Christians do not throw off the Old Testament.  Rather, we fulfill it in our lives through faithfully following the instructions of King Jesus.

To slam this point home even further, Jesus gives a serious, even severe, warning.  Those who misunderstand his teaching here will be the least in the Kingdom as opposed to the greatest.  This is not a time to be humble.  Jesus is speaking about a judgment by God as to our service.  We can be saved by believing in Jesus, but still misconstrue some of the finer points of what he is doing.    It appears that a person can be in the Kingdom, but become hampered in our ability to truly serve Him.  The key is to stay humble, stay in the Scriptures, and keep prayerfully seeking the help of the Holy Spirit.

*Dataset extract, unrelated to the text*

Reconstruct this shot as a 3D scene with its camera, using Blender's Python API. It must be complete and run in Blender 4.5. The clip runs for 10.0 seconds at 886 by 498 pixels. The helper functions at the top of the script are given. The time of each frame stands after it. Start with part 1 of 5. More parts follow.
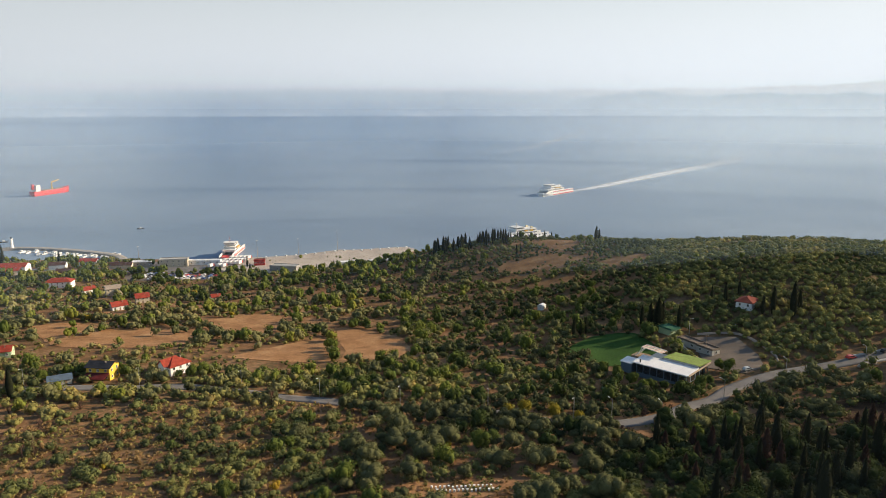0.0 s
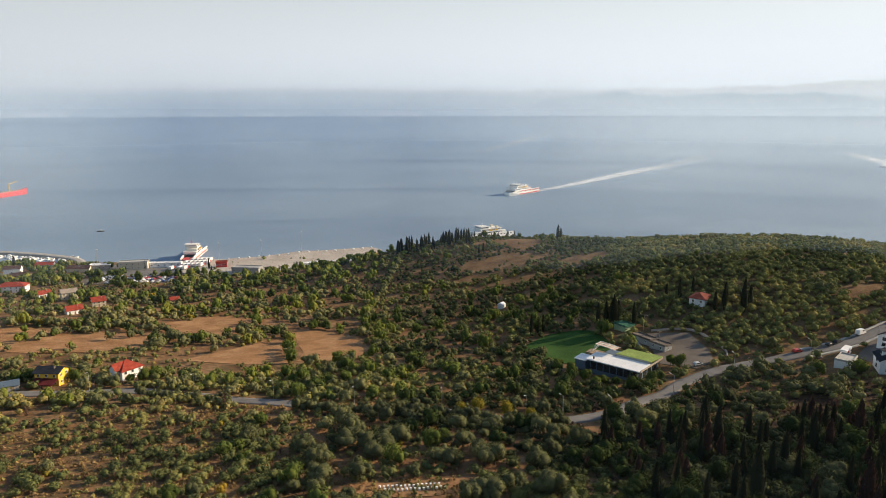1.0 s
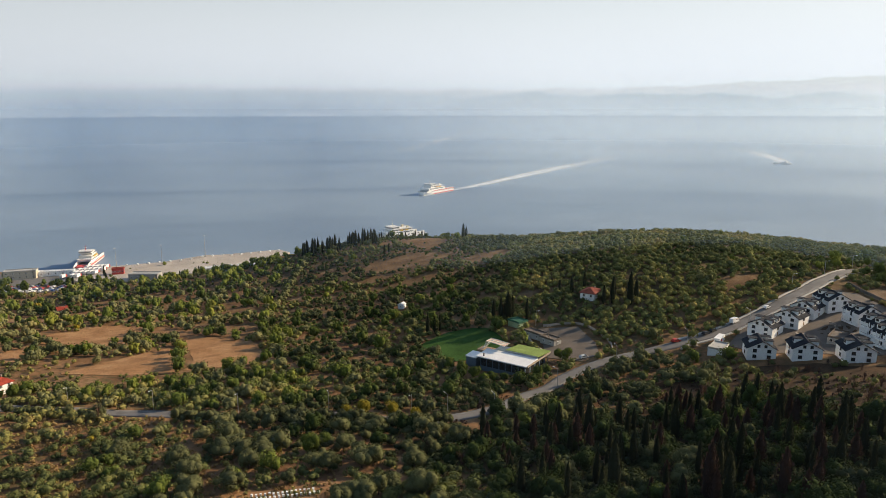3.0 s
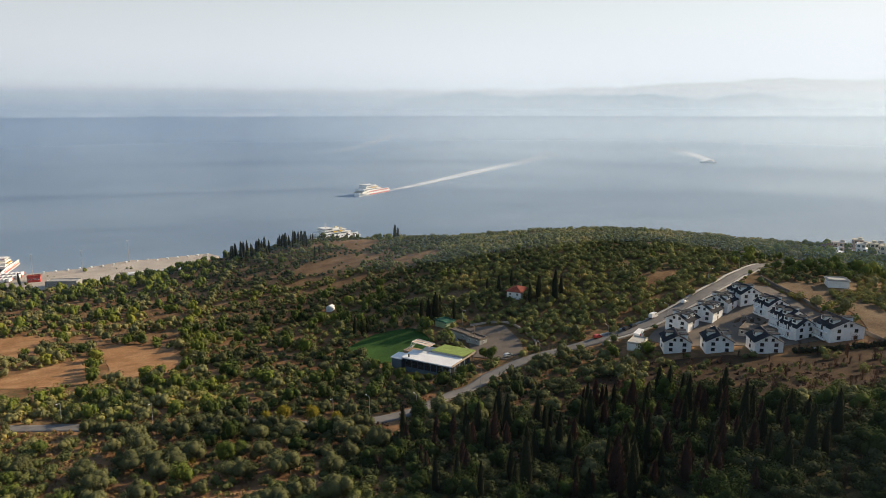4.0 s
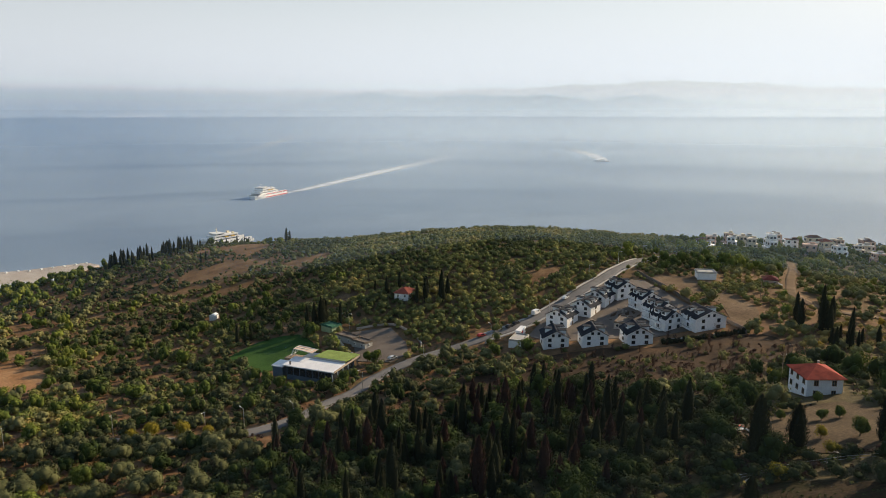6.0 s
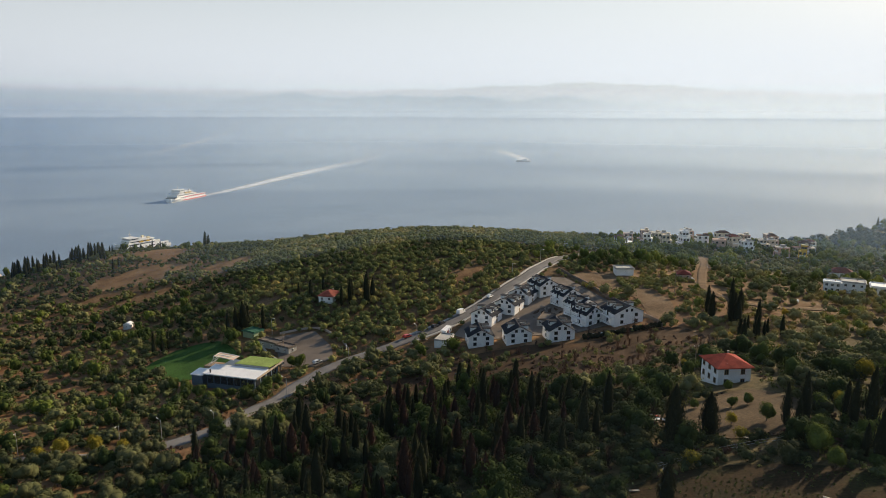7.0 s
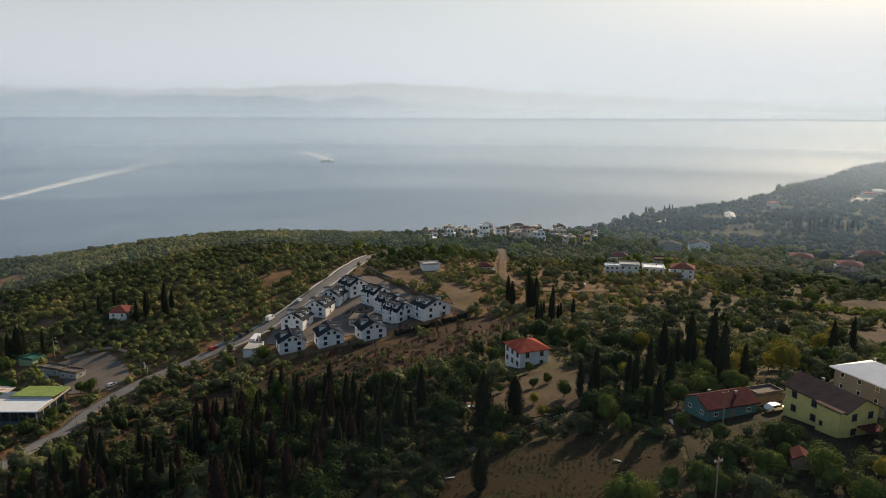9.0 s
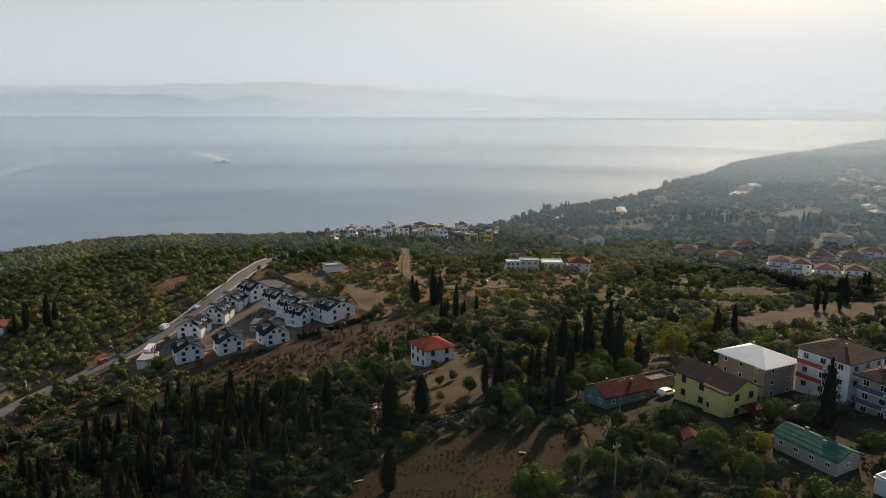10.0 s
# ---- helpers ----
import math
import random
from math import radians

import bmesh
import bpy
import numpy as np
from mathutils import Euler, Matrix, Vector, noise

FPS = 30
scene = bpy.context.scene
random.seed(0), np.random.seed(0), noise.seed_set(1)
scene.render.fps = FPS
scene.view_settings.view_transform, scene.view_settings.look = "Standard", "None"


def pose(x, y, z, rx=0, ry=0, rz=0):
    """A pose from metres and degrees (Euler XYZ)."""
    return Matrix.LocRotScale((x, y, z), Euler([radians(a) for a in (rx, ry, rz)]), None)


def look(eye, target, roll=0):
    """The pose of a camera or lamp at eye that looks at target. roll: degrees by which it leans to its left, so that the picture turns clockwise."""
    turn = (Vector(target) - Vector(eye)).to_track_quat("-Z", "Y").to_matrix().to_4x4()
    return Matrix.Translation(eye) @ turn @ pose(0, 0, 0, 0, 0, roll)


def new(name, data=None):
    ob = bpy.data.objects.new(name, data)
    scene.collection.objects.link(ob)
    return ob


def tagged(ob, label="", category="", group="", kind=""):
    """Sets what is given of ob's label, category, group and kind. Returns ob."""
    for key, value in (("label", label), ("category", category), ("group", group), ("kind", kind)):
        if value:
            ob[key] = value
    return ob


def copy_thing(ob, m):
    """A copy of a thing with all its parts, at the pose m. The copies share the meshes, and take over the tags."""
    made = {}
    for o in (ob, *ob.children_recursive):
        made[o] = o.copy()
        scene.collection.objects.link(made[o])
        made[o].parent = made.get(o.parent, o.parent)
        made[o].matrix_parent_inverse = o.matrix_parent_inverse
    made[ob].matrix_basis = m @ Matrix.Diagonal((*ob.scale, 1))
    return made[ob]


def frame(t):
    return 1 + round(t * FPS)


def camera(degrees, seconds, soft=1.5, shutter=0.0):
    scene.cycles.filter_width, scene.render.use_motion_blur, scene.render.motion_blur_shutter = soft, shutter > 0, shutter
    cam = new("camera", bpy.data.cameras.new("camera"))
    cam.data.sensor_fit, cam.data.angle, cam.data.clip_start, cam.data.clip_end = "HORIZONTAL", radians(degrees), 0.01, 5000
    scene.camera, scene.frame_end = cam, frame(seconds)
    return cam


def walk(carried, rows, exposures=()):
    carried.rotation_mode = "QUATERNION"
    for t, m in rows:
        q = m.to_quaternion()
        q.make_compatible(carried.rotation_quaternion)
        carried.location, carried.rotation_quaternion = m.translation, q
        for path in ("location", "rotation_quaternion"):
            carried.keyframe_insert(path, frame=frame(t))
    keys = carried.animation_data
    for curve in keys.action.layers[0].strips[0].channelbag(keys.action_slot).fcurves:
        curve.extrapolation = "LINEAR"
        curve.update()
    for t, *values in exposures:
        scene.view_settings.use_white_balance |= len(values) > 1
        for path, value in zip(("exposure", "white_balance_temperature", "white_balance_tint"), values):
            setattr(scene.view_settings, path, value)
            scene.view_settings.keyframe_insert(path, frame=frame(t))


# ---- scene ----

Yet, verse 20 gives us a more powerful warning.  Unless your righteousness exceeds that of the Pharisees, you will by no means enter the Kingdom of Heaven.  The idea of being shut out of the Kingdom is a fearful one.  All of Israel saw the Kingdom as the apex of God’s promises to us.  The Kingdom is perfect relationship into eternity.  To be shut out of the Kingdom is to be shut out of all that will come for those who are in relationship with Yahweh.

It is only the righteousness of Christ that saves us.  Yet, Christ wants to impact us by His Holy Spirit to live out that righteousness on this earth through a real relationship with our Maker, and Redeemer.

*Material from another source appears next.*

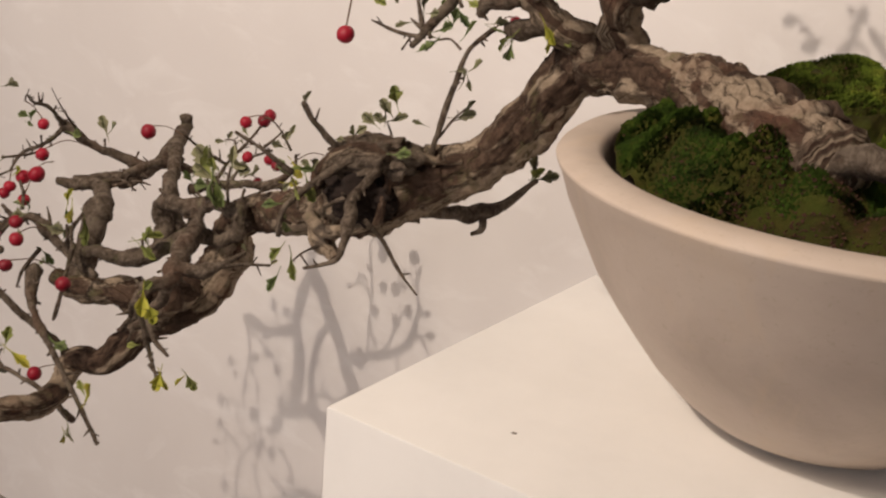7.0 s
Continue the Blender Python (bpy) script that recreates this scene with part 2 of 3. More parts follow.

If we think of this warning in superficial terms, then we will be exasperated at the idea of doing more righteousness than the Pharisees.  However, we need to understand the heart element here.  A Pharisee may do a ton of things that he believes to be righteous because of the traditions of men.  His righteousness could amount to filthy rags before God.  But, one sinner who believes on Jesus and has even an ounce of Christ working in his heart can produce more righteousness, more true righteousness, than the other.  It is quantity, but quantity that first survives a hurdle of quality.

 

May God help us to be a people fulfilling with Jesus all that the Law and the Prophets are pointing towards!